Kararda elektronik imzalı dilekçelerin geçersiz olduğuna ilişkin olarak da, “Evrakın elektronik imza ile imzalanması yürürlükte bulunan temyize ilişkin CMK’daki hükümleri geçersiz kılamayacağından, süresinde yapılmayan temyiz talebinin reddine karar vermek gerekmiştir” ifadelerine yer verildi.

‘UYAP işlemez olur’
Özcan, mahkemenin bu kararını temyiz etti. Yargıtay’a verilen dilekçede, “Bugüne kadar hiçbir mahkemeden fiziki evrak getirilmesi konusunda bir uyarı almadık. Yani bugüne kadar UYAP sistemi üzerinden göndermiş bulunduğumuz hiçbir temyiz dilekçesi reddedilmedi.
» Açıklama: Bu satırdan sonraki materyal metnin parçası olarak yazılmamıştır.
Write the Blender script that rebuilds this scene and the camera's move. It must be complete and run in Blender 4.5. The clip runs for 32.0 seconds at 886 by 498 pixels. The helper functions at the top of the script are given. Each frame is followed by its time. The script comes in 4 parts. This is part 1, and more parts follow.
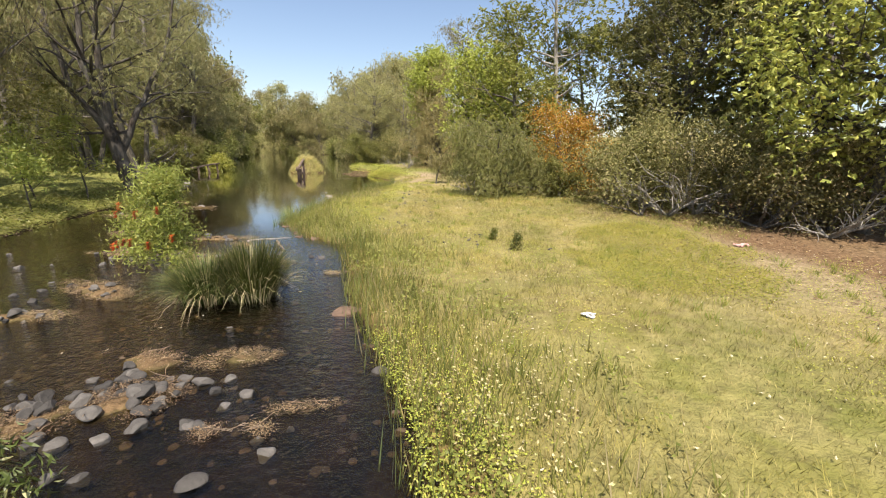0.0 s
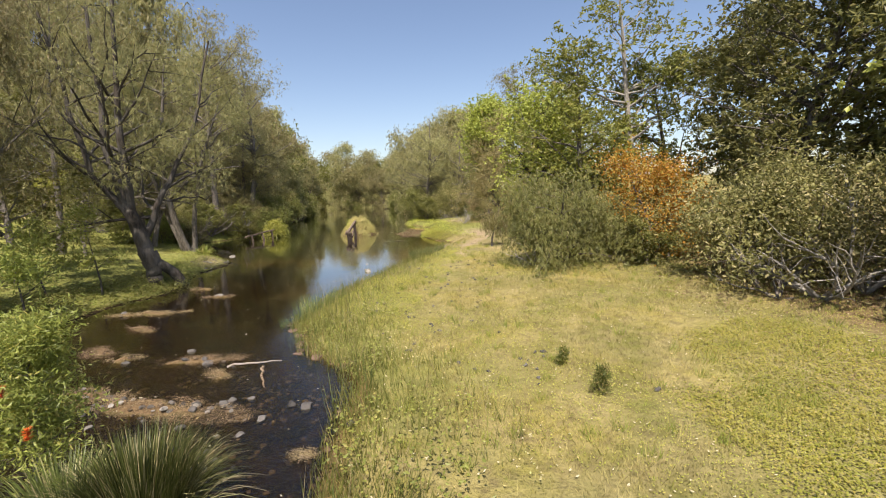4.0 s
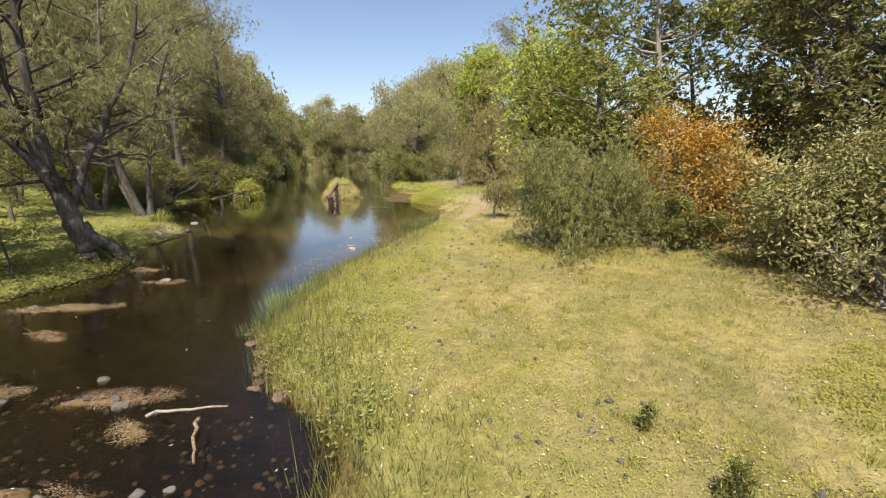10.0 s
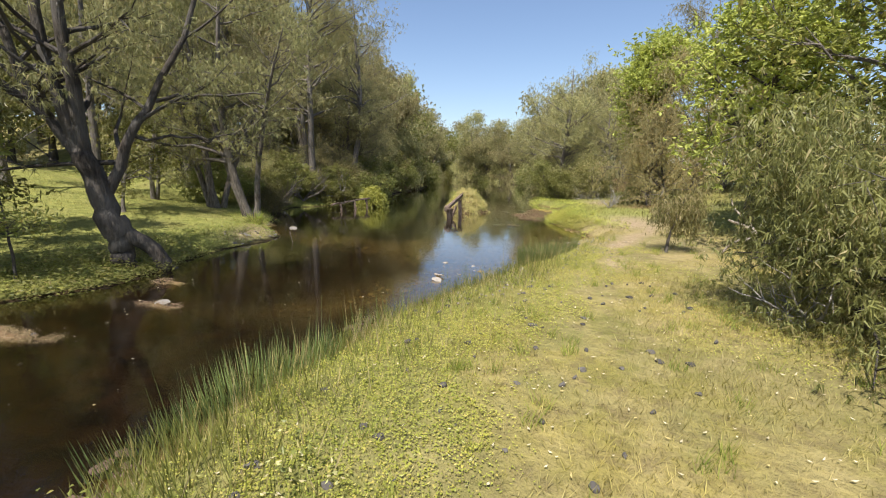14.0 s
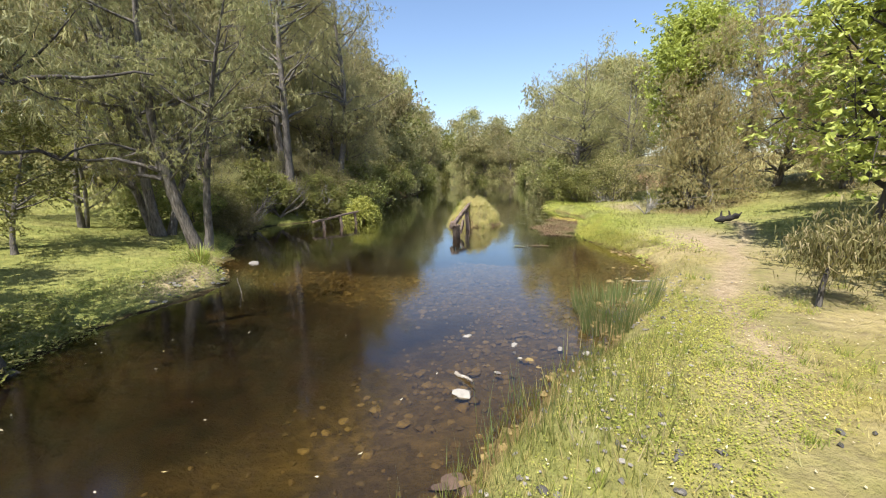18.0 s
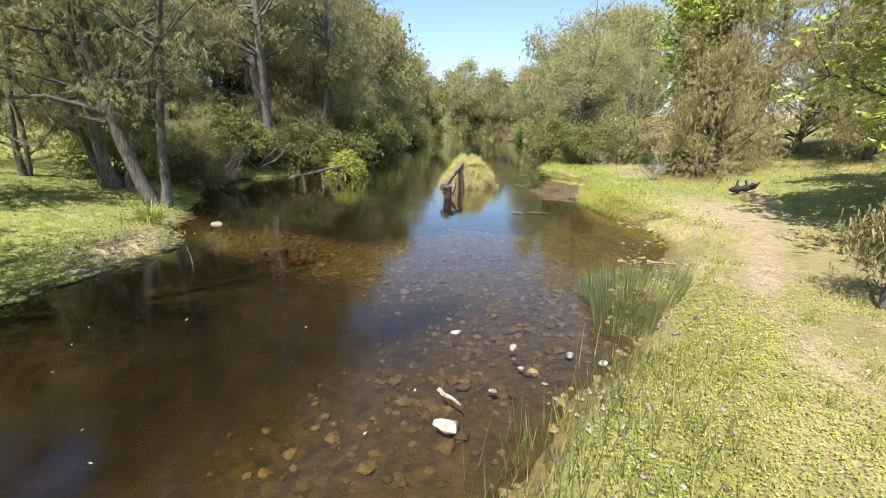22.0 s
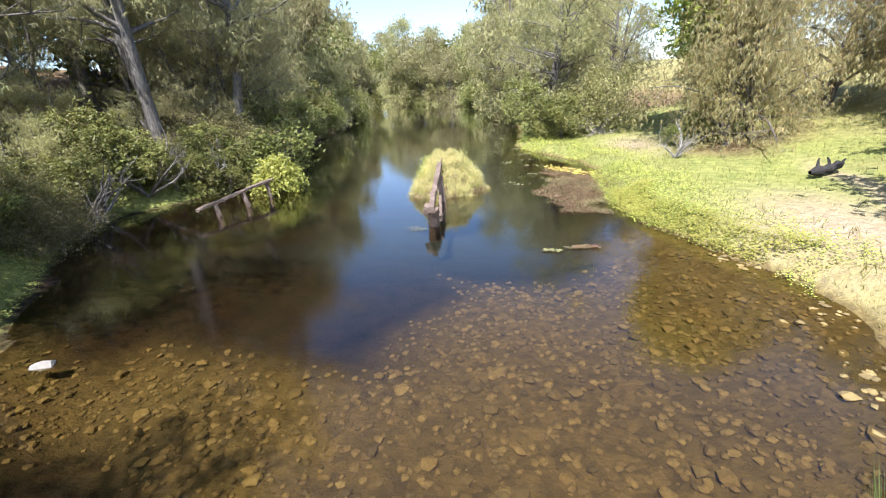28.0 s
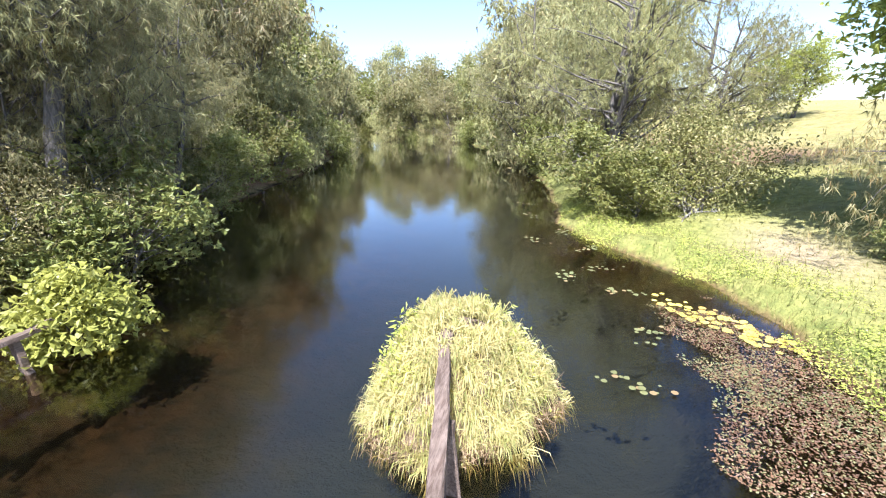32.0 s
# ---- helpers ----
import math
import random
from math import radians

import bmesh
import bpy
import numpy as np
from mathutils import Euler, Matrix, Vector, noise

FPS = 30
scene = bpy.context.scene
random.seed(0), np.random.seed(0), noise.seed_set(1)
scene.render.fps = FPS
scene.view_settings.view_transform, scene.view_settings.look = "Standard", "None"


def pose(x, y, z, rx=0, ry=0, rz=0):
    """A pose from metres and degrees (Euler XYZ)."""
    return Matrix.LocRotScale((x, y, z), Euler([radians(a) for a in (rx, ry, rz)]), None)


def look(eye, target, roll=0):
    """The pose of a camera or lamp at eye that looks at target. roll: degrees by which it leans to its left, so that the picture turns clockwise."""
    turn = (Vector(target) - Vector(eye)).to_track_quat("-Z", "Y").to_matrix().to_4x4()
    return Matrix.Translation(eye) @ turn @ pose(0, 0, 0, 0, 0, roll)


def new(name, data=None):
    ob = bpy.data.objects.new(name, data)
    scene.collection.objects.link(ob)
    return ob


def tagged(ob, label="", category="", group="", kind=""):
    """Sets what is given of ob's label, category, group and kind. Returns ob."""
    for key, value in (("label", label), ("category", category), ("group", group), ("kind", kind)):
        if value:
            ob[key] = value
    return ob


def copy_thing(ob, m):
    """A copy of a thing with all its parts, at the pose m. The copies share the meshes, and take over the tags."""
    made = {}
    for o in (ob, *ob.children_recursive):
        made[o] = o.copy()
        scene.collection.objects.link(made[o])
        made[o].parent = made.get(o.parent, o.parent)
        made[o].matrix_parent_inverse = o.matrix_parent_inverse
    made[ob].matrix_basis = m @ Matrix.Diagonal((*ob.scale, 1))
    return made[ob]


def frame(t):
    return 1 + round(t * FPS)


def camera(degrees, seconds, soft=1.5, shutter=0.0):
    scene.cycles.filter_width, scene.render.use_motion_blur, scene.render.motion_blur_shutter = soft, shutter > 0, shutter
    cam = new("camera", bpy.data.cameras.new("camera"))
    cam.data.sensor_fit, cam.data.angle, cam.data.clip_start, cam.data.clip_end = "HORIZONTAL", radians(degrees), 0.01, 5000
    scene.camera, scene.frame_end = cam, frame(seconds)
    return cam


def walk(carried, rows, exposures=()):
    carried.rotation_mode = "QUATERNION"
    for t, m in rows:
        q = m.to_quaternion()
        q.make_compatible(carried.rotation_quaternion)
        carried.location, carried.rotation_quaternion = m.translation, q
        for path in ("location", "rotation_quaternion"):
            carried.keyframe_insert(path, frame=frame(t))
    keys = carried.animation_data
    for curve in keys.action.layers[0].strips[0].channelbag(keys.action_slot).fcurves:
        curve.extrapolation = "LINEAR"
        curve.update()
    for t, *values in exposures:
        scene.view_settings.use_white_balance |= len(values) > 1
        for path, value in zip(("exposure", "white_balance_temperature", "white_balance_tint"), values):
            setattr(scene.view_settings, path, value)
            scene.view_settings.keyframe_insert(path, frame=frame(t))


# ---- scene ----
cam = camera(91.8, 32.0, soft=1.1)
PATH = [
    (0, (0.308, 0.086, 2.425), (0.266, 2.03, 1.959), 1.4),
    (0.5, (0.334, 0.549, 2.422), (0.263, 2.498, 1.977), -1.9),
    (1, (0.337, 0.994, 2.487), (0.289, 2.954, 2.091), 0.2),
    (1.5, (0.301, 1.48, 2.587), (0.247, 3.444, 2.213), -1.2),
    (2, (0.286, 1.946, 2.681), (0.217, 3.915, 2.336), -2.1),
    (2.5, (0.297, 2.386, 2.818), (0.218, 4.358, 2.496), -2.6),
    (3, (0.353, 2.782, 2.978), (0.263, 4.757, 2.672), -2.9),
    (3.5, (0.48, 3.148, 3.056), (0.348, 5.123, 2.773), -2.6),
    (4, (0.648, 3.475, 3.087), (0.297, 5.427, 2.825), -2.3),
    (4.5, (0.791, 3.688, 3.086), (0.318, 5.614, 2.829), -1.6),
    (6.5, (0.756, 4.336, 2.752), (0.339, 6.265, 2.429), 4.0),
    (7, (0.415, 4.373, 2.942), (0.082, 6.315, 2.598), -2.3),
    (7.5, (0.147, 4.466, 3.19), (-0.175, 6.406, 2.83), -4.8),
    (8, (-0.033, 4.599, 3.386), (-0.354, 6.539, 3.017), -5.8),
    (8.5, (-0.146, 4.809, 3.545), (-0.437, 6.746, 3.139), -3.3),
    (9, (-0.212, 5.105, 3.567), (-0.482, 7.04, 3.141), -2.7),
    (9.5, (-0.253, 5.506, 3.451), (-0.53, 7.432, 2.985), -2.2),
    (10, (-0.298, 6.009, 3.242), (-0.572, 7.94, 2.796), -0.9),
    (10.5, (-0.378, 6.556, 2.964), (-0.649, 8.492, 2.544), -1.7),
    (11, (-0.461, 7.143, 2.675), (-0.718, 9.08, 2.252), -1.4),
    (11.5, (-0.494, 7.736, 2.564), (-0.769, 9.658, 2.083), -1.8),
    (12, (-0.475, 8.396, 2.565), (-0.789, 10.318, 2.113), -1.5),
    (12.5, (-0.355, 9.349, 2.546), (-1.164, 11.126, 2.11), -0.9),
    (13, (-0.435, 10.032, 2.573), (-1.312, 11.778, 2.146), 0.8),
    (13.5, (-0.596, 10.667, 2.582), (-1.492, 12.422, 2.236), 1.9),
    (15.5, (-1.888, 12.659, 2.22), (-2.811, 14.382, 1.798), -6.1),
    (16, (-2.237, 13.228, 2.28), (-3.166, 14.958, 1.897), -4.2),
    (16.5, (-2.503, 13.795, 2.456), (-3.409, 15.544, 2.107), 0.3),
    (17, (-2.786, 14.301, 2.642), (-3.693, 16.049, 2.297), -1.7),
    (17.5, (-3.038, 14.751, 2.757), (-3.941, 16.501, 2.405), -2.4),
    (18, (-3.273, 15.172, 2.871), (-4.163, 16.926, 2.509), -1.4),
    (18.5, (-3.518, 15.544, 2.94), (-4.4, 17.308, 2.607), -0.9),
    (19, (-3.737, 15.827, 2.974), (-4.622, 17.594, 2.666), -3.0),
    (19.5, (-3.896, 16.042, 3.026), (-4.793, 17.804, 2.724), -3.7),
    (20, (-3.959, 16.177, 3.077), (-4.857, 17.941, 2.791), -4.4),
    (20.5, (-3.942, 16.266, 3.061), (-4.831, 18.031, 2.754), -3.6),
    (21, (-3.874, 16.377, 2.952), (-4.781, 18.121, 2.585), -2.2),
    (21.5, (-3.866, 16.459, 2.865), (-4.726, 18.216, 2.448), -0.2),
    (22, (-3.913, 16.605, 2.854), (-4.745, 18.335, 2.295), 0.6),
    (22.5, (-4.09, 16.866, 2.848), (-4.911, 18.568, 2.194), 2.1),
    (23, (-4.439, 17.248, 2.822), (-5.275, 18.967, 2.236), -0.5),
    (23.5, (-4.938, 17.676, 2.814), (-5.655, 19.473, 2.306), -3.6),
    (24, (-5.373, 18.12, 2.866), (-6.039, 19.947, 2.4), -4.7),
    (24.5, (-5.663, 18.592, 3.023), (-6.32, 20.424, 2.566), -6.6),
    (26.5, (-6.584, 19.852, 3.637), (-7.192, 21.669, 3.062), -2.7),
    (27, (-6.878, 20.254, 3.609), (-7.504, 22.049, 2.986), -8.2),
    (27.5, (-7.11, 20.727, 3.588), (-7.743, 22.512, 2.947), -10.3),
    (28, (-7.262, 21.335, 3.62), (-7.869, 23.101, 2.905), -4.3),
    (28.5, (-7.468, 22.023, 3.639), (-8.055, 23.787, 2.903), -1.1),
    (29, (-7.777, 22.82, 3.628), (-8.369, 24.562, 2.845), -4.3),
    (29.5, (-8.118, 23.828, 3.449), (-8.691, 25.579, 2.671), -3.2),
    (30, (-8.473, 25.1, 3.358), (-9.047, 26.846, 2.57), -2.9),
    (30.5, (-8.911, 26.518, 3.492), (-9.478, 28.246, 2.66), -2.9),
    (31, (-9.42, 28.041, 3.688), (-9.984, 29.799, 2.918), -1.8),
    (31.5, (-9.97, 29.73, 3.869), (-10.54, 31.477, 3.079), -2.1),
    (32, (-10.618, 31.020, 3.792), (-11.182, 32.846, 3.202), -1.3),
]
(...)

Bir an için sayın Daire’nin temyiz dilekçemizin reddine karar verdiğini düşünecek olursak o zaman bütün mahkemelerin hukuku yanlış uygulamakta olduğu sonucuna varılacak ayrıca tüm Türkiye’de UYAP sistemi işlemez hale gelecektir” denildi.
Yargıtay kararı onadı
Yargıtay 10. Ceza Dairesi, temyiz talebini 31 Mayıs 2013’te reddeti. Yargıtay, bu kararıyla, yerel mahkemenin elektronik imzalı temyiz dilekçelerinin yürürlükteki CMK hükümlerine aykırı olduğu şeklindeki görüşüne de katılmış oldu.

Islak imzalı belge ile aynı nitelikte
Adalet Bakanlığı Bilgi İşlem Dairesi Başkanlığı’nın 25 Kasım 2009 tarihli yazısında, “Güvenli Elektronik İmza ile imzalanarak gönderilen belgeler, hukuki olarak el ürünü imza, “ıslak imza” ile imzalanmış belge ile aynı nitelikte olduğu için bu nitelikteki belgelerin işlemsiz bırakılmaması, aksi takdirde işlem yapmayan kişilerin fiziki evraka işlem yapmamış gibi sorumlu olacağının bilinmesi...” deniliyor.
Ayrıca 5070 sayılı Elektronik İmza Kanununun 5. maddesine göre de güvenli elektronik imza ile atılan belgelerdeki imzanın elle atılan imza ile aynı hukuki sonucu doğuracağı da hüküm altına alınıyor.